Check for Duplicate Content

Copy a snippet of text from your home page. Do a phrase match search in Google by surrounding the text with double-quotes. Study the results. Is Google returning more than one page from your site with the same text? If so, you are using the same content in more than one page. Please avoid this and ensure all your pages have unique content.
Sometimes, the search results could return the same text from other sites. This could mean one of two things: either you are being copied, or you are copying them.
If you are being copied, contact the offending site and ask the webmaster to remove the content. If you are doing the copying, rewrite the text with your own words. Repeat the phrasal match search with text samples from each of your pages. Avoid duplication. Google doesn’t like it.

 Check for Canonicalization

Sometimes the same web page can be loaded from different URLs. To illustrate, consider the website example.com.

It could be reached from:

http://www.example.com/
http ://www.example.com/index.html
http://example.com/
http://example.com/index.html
http://www.example.com/default.asp
http://example.com/default.asp


This is a problem because though each of the above URLs reach the same address, search engines value them differently for incoming links. So every site should decide on the correct version and stick to it.

Using the Correct Redirect

Your web page URLs can change. The site itself can move to a new address. So visitors who reach the earlier web address have to be guided correctly to the new URL. The correct server redirect code to use is 301 for almost all situations because it passes on 90% of the link value of the original URL to the new URL. Make sure you use 301 redirects for all your pages that have moved.

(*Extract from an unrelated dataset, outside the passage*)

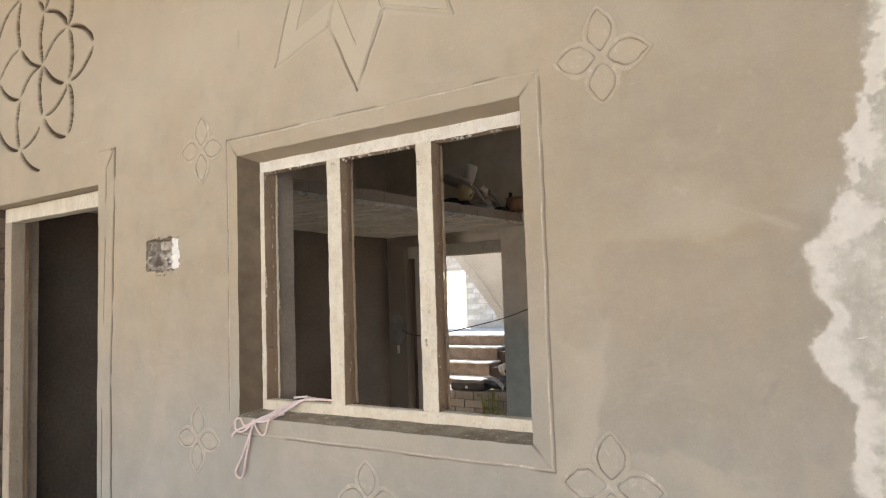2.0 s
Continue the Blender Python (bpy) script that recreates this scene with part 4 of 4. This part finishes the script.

Meta Robots vs. Robots.txt

There are two ways of controlling indexation of sites by search engines. The preferred way is to use the meta keyword in the head element of each webpage. This allows lots of control for the website owner on how bot visits to the site are managed.
Sometimes a robots.txt file is added to the root domain to stop search engines from visiting a web page. It’s good to use this option only when thousands of URLs have to be excluded at once. But on the flipside it takes away the ability of search engines to value links from within the site. In no case should the same content be excluded using both the Robots.txt file and the meta robots tag. Google will always go by the directions of the Robots.txt file. As a general rule, websites should prefer the meta keywords and reserve Robotx.txt files for large-scale exclusion of pages.

Hierarchy and Parameters in URLs

While creating your URL structures, it would be good to have a category-based system. The idea is that users should understand what the page is  all about without even visiting it, by merely looking at the URL. Eg.

www.example.com/category/subcategory/item-name.html

Sometimes Content Management Systems force websites to have URLs with symbols like ‘?’, ‘&’, etc. called parameters. It is better is to use no more than two such parameters per URL and to rewrite the URL to make it simple.

Two Sets of Site Maps

Include two sets of site maps. The regular sitemap page made up of HTML links is a road map for visitors. It will increase usability. Additionally, include a sitemap as an xml file to the root domain of your site. Eg. www.example.com/sitemap.xml. The second sitemap will help search bots to index your site.

Visitor-Site Interaction

A visitor to your site should be able to complete her interaction in three clicks. A sale process should be completed in three clicks. For those who look for information, the third click should be able to open the contact page or online enquiry form.

Different Language Versions

Think whether you need to publish your site in other languages. Find out the volume of traffic coming in from countries where English is not the main language. If this is high, you could consider publishing your site in another language. Once done, register with the local Google site.

More Than One Route to Discovery

Provide different paths for site visitors to discover things in your site: index pages, search boxes, site maps, etc. Let them have the pleasure of finding out on their own.